The center will take a novel, community-based approach to protecting national research, bringing key players together under one virtual roof, including researchers, research administrators and funding agencies. A cohesive, online platform will provide a space where participants can collaborate and co-design security solutions. It will also provide updates about security threats, coordinated responses to those threats and training to increase researchers’ situational awareness and skills.
The project leads hope that the center will shed light on a component of research that has historically been murky and hard to navigate.
"Currently, information is siloed, inconsistent, and changing all the time,” said Lori Schultz, UTSA senior associate vice president for research administration. “The research community needs access to real-time information, resources to ask questions and a place to connect with other institutions doing similar work. NSF calls upon us to conduct 'principled, international collaboration.' SECURE is how we realize that vision."
The center was mandated by the CHIPS and Science Act of 2022 to address growing concerns about international entities accessing U.S. research unethically or unlawfully. This has become a heightened risk as researchers become increasingly collaborative with colleagues around the world. The NSF described the center as a “clearinghouse for information to empower the research community to identify and mitigate foreign interference that poses risks to the U.S. research enterprise.”
Schultz added, “Protecting the work of researchers in the United States is paramount if the nation is going to maintain its global competitiveness. The SECURE Center will play a critical role in ensuring that ideas and intellectual property are protected as American researchers work with collaborators around the world.”
Schultz will serve as co-lead for the southwest region, leading efforts to elicit and incorporate feedback from universities and research organizations across the Southwest. The center will use the feedback to continually design an environment that is responsive to users and reflective of their needs.
Schultz will work alongside co-lead Kevin Gamache, associate vice chancellor and chief research security officer at Texas A&M University. "I am excited to partner with Lori Schultz and UTSA to lead the SECURE Southwest Regional Center,” said Gamache. “The SECURE Center will positively impact our ability to protect this nation’s research enterprise by creating a community that will make security an integral part of the research process.”
While UTSA and Texas A&M University will jointly lead the southwest region, the principal investigator on the project is Mark Haselkorn, a professor at the University of Washington’s Department of Human Centered Design & Engineering (HCDE). Haselkorn directs the Center on Collaborative Systems for Security, Safety, and Resilience (CoSSaR), a research center with experience facilitating creative collaboration and solution design for complex issues and systems.

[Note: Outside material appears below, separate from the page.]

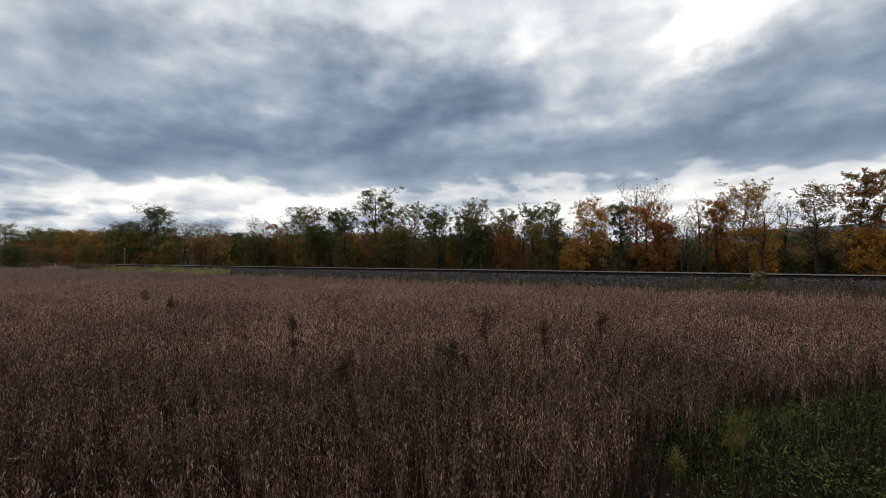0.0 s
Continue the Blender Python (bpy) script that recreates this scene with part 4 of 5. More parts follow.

SECURE co-design experts will guide a collaborative and iterative design process through which researchers and research administrators provide feedback about evolving solutions as they are being developed. This feedback, in turn, will inform further improvements and iterations.

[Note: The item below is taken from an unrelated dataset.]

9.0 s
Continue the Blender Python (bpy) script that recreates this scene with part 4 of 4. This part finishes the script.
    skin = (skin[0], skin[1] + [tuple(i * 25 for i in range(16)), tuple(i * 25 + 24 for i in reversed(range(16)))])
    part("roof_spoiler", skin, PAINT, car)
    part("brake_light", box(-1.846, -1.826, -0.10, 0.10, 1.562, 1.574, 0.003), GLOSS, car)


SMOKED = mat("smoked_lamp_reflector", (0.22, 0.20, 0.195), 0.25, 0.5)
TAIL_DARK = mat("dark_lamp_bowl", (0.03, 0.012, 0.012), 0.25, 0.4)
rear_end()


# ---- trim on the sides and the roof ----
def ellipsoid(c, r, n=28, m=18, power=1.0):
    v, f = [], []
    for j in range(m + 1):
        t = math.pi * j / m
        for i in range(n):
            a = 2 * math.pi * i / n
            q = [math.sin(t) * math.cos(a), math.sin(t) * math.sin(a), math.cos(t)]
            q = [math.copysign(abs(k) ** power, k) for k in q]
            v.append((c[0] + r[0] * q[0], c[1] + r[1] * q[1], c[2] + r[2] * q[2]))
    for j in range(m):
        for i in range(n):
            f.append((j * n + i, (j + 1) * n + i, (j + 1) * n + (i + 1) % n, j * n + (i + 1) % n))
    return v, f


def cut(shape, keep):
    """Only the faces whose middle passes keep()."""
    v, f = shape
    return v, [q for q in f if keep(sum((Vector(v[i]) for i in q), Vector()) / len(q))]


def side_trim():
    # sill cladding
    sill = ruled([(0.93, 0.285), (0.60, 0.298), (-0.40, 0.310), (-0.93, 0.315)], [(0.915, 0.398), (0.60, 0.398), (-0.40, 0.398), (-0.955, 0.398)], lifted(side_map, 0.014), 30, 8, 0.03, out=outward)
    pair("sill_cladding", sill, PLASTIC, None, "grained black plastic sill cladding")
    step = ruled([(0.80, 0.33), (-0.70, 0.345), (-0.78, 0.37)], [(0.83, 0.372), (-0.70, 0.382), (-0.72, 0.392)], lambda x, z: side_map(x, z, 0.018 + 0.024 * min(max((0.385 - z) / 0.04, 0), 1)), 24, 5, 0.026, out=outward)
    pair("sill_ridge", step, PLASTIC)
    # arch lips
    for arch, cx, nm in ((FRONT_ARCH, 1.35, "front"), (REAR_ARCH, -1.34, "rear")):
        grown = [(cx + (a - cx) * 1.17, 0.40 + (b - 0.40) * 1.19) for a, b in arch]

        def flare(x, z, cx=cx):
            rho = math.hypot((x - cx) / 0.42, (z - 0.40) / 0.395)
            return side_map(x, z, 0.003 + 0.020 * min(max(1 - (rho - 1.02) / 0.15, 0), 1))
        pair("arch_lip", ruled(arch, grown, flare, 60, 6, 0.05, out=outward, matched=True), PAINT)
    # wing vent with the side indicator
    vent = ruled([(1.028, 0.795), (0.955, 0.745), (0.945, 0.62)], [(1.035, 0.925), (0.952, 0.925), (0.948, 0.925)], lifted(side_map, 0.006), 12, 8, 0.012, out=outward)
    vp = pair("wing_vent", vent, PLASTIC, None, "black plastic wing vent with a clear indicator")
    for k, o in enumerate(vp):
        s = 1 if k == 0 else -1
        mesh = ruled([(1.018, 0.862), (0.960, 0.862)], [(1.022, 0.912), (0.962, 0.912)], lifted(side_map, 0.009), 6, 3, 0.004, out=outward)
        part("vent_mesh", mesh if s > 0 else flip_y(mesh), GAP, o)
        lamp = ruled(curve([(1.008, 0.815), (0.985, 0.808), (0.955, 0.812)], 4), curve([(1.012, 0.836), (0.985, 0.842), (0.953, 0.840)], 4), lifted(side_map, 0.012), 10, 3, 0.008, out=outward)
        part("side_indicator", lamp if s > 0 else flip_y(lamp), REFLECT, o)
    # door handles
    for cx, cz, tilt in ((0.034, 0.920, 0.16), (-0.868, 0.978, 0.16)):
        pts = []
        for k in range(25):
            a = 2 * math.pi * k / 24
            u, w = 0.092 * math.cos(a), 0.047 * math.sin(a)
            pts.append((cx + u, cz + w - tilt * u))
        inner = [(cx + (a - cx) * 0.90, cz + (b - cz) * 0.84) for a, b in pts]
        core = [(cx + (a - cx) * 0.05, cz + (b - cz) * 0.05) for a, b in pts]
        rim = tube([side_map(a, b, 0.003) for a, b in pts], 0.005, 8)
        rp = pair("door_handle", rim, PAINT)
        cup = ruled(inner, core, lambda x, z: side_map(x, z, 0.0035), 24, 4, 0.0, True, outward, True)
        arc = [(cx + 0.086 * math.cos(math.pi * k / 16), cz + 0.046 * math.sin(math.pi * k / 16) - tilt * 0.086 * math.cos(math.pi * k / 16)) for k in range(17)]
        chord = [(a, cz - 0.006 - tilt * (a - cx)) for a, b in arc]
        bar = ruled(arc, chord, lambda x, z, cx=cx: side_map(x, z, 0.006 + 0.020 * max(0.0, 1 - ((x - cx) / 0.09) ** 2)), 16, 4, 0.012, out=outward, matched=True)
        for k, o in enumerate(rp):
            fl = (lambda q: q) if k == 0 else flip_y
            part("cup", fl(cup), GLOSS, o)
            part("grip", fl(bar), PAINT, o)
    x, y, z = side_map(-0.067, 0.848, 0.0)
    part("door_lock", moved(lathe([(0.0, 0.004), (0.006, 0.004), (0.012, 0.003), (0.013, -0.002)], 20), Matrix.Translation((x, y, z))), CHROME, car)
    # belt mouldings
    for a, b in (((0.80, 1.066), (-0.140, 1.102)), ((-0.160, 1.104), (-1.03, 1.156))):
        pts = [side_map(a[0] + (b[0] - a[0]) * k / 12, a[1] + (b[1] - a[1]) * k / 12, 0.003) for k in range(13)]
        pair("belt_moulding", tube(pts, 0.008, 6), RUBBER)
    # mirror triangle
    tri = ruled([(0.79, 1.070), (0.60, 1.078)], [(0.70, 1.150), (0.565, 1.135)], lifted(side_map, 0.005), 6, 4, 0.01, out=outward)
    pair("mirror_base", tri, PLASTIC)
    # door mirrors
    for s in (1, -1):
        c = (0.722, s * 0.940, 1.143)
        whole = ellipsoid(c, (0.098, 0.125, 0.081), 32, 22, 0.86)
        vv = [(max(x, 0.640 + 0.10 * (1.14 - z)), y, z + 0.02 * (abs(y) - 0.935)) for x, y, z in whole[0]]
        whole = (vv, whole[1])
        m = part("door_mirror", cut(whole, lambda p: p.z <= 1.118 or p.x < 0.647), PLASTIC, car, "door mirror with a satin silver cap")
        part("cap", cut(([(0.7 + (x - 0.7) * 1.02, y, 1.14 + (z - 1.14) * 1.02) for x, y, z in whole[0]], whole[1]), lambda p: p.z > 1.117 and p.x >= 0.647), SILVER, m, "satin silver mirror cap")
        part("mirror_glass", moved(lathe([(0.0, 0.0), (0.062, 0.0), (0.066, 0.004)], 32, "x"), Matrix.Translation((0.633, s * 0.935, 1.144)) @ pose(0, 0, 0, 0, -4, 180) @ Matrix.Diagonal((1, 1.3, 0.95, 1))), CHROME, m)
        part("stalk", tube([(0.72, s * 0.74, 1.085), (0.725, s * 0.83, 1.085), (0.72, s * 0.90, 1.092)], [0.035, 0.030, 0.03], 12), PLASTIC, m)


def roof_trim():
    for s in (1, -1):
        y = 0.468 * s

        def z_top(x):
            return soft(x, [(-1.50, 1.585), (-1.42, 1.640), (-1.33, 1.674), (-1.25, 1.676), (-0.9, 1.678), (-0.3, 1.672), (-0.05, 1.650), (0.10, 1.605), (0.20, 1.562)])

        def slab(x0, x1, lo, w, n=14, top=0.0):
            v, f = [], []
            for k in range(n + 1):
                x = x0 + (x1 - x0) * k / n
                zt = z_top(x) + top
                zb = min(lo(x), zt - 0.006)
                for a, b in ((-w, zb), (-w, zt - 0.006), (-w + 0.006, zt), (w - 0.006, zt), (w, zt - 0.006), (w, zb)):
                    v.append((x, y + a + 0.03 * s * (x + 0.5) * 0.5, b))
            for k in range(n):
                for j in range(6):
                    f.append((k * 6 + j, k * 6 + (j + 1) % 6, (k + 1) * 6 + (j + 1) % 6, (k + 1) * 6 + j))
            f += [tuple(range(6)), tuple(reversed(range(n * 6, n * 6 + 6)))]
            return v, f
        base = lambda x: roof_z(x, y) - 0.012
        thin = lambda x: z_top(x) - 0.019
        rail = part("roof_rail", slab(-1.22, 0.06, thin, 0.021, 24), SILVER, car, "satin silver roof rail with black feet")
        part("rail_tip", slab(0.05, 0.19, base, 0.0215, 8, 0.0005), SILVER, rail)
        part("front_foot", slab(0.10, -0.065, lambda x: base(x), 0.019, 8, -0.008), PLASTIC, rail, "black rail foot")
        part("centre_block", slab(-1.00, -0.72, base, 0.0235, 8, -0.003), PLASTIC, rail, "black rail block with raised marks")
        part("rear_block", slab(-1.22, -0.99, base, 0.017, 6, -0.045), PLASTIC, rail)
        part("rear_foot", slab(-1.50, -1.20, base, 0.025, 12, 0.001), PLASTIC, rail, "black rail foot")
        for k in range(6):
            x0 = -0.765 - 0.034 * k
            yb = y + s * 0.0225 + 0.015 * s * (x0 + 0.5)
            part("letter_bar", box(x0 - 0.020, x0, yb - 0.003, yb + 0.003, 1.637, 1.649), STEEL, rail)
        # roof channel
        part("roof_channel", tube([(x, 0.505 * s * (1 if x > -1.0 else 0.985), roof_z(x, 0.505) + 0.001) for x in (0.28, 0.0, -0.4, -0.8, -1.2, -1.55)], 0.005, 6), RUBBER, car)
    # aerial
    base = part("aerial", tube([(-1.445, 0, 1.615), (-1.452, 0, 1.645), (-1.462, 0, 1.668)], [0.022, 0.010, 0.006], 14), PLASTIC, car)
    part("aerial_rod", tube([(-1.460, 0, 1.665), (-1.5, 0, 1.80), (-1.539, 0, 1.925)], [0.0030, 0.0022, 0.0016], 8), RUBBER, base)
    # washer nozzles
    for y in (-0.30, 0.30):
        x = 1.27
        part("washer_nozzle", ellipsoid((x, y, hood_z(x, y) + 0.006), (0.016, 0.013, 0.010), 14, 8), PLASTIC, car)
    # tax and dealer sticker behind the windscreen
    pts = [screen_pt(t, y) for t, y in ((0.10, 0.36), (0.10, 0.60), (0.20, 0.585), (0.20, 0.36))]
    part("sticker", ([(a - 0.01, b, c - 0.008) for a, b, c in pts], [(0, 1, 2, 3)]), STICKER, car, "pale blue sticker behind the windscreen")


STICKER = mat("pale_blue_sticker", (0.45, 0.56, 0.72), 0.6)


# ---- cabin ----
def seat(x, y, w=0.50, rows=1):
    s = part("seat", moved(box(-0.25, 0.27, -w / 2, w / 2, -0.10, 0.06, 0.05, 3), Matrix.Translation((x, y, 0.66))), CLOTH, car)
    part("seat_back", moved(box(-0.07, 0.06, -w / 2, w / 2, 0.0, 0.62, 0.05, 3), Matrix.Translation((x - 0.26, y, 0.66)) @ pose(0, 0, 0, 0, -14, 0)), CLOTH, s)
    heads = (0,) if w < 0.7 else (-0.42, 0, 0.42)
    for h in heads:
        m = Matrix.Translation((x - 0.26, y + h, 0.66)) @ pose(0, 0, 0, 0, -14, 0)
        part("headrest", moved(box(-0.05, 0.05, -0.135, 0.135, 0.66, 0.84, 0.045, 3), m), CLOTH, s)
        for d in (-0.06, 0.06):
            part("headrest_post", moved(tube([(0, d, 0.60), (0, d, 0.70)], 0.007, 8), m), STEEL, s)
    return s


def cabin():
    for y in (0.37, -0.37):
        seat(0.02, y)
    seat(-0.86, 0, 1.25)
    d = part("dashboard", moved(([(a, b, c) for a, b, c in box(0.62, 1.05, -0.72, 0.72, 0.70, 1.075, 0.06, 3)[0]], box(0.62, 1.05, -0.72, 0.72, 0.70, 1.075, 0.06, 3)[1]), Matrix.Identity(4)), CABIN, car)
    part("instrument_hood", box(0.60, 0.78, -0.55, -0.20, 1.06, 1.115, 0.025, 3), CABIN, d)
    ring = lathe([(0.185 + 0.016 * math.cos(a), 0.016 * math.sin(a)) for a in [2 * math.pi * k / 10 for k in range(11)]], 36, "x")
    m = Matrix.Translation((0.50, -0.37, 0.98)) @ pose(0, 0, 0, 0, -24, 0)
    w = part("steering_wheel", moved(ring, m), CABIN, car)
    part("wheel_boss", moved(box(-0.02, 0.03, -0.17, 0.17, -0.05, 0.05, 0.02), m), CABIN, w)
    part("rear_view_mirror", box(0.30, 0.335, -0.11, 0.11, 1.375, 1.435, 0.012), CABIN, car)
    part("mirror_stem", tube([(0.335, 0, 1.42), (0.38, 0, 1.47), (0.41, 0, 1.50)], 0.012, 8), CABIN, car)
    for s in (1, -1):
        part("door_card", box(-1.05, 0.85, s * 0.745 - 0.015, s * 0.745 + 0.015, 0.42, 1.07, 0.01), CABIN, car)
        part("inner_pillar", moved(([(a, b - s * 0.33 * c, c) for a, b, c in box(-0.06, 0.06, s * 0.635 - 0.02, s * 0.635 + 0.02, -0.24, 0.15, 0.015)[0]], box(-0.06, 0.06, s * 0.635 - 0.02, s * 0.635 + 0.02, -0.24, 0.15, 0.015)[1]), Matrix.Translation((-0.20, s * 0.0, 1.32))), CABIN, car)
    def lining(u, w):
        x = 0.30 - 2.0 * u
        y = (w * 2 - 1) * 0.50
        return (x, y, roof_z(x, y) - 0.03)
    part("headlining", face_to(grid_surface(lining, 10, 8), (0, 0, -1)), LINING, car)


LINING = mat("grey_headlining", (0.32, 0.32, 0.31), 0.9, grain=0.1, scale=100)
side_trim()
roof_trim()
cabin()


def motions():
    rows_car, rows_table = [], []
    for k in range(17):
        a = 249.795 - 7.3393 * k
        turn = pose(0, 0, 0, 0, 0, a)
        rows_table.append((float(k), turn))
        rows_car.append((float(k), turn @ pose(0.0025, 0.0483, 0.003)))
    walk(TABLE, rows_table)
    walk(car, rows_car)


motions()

"This award is a radical departure from previous top-down approaches,” said Haselkorn. “NSF is empowering the research community to work together to identify and address its own security issues. This is the best way to achieve adoption and use of those solutions.”
While a goal of the project is to mitigate the threat of IP theft, particularly from foreign entities, the project leaders hope to cultivate an international research community in which global collaboration can still thrive.
“We aim to foster the transparency and openness required by the academic research tradition while balancing the possible security risks to ensure work is protected,” said Schultz.